2014 Nobel Peace prize winner Malala Yousafzai said in her United Nations address, “I raise up my voice – not so that I can shout, but so that those without a voice can be heard.”
There’s something here that young Malala understands deeply about her voice. Many of us have powerful (literal and figurative) voices and platforms that amplify what we say. This awards us opportunity and responsibility. This means that our voices are heard, or read, by many, and this gives weight to our words. What is their purpose? How do we choose them? Scripture is clear that those of us who teach and lead, those who hold a microphone in our hands within the church body on a regular basis, are to be judged more harshly for what we do with that honor. Do we take that seriously?
What are we doing with that chance? How often do we ask ourselves, like Malala, “Who benefits from how I raise my voice?” Does my family benefit from how I raise my voice? Do my friends and closest community benefit from how I raise my voice? Is my workplace better because of how I raise my voice? Does the church, as a whole, benefit from how I raise my voice?

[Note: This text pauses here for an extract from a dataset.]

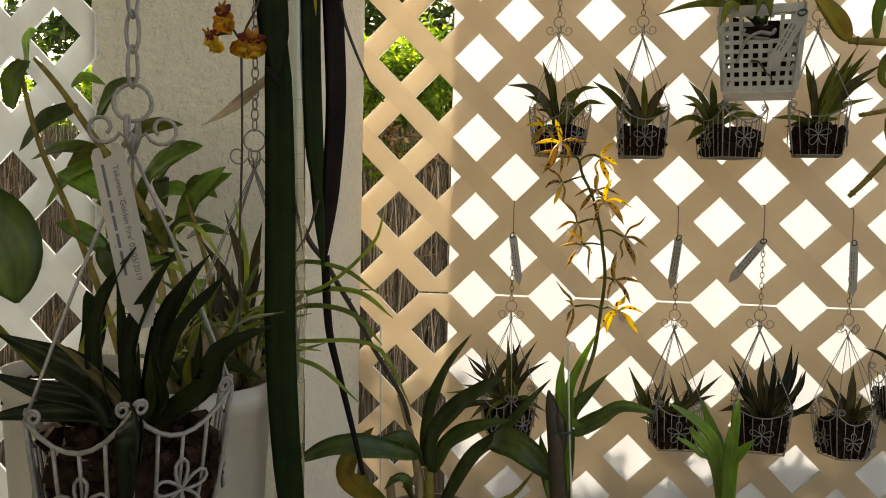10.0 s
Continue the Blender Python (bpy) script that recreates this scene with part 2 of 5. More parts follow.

A responsibility to use our words and voices wisely is not the same as an obligation to please everyone. I often find myself in a shame spiral, asking, “How can I make everyone happy with my words?” or "How can I do everything better?” This “checks and balances” of our words is not meant to perpetuate shame. Our personal impact is limited and finite, but the God who empowers our voices, is not. How can we be faithful to the purpose we have each been given to speak for the sake of others?
First, we must realize that there is a purpose to each of our voices. However, it is not about our own glory, it’s about God’s. We want our voices to remind others of His powerful and gracious voice. Are we spending time listening to the voice of the shepherd? Are our voices starting to resemble His?
Next, we must invite others to speak into our perspectives. We need accountability, growth, and humility. Without the voices of others, our perspective remains limited to only our own experiences, which is a dangerous gamble of our integrity. We need women to lead, mentor, and teach us to keep our eyes open to the many different ways that the Lord may be guiding our lives.
Finally, we must remember that our voice grows in impact, rather than decreases, when we invite others to share the stage. We must avoid the scarcity mindset that tells us to monopolize our platform and keep it for ourselves. Instead, we can hold the metaphorical door open for other women (and men) whose voices need to be amplified as well. We want our voices to unify our groups and communities, never to divide or discourage them.
We have the divine privilege of pointing attention to the Lord, and He has given us unique gifts and communities in which to do that. Whether we hold a microphone, a Bible, a guitar, an offering plate or a laptop, may we each remember Malala’s wisdom of using our voices well, and speaking up on behalf of those without voices.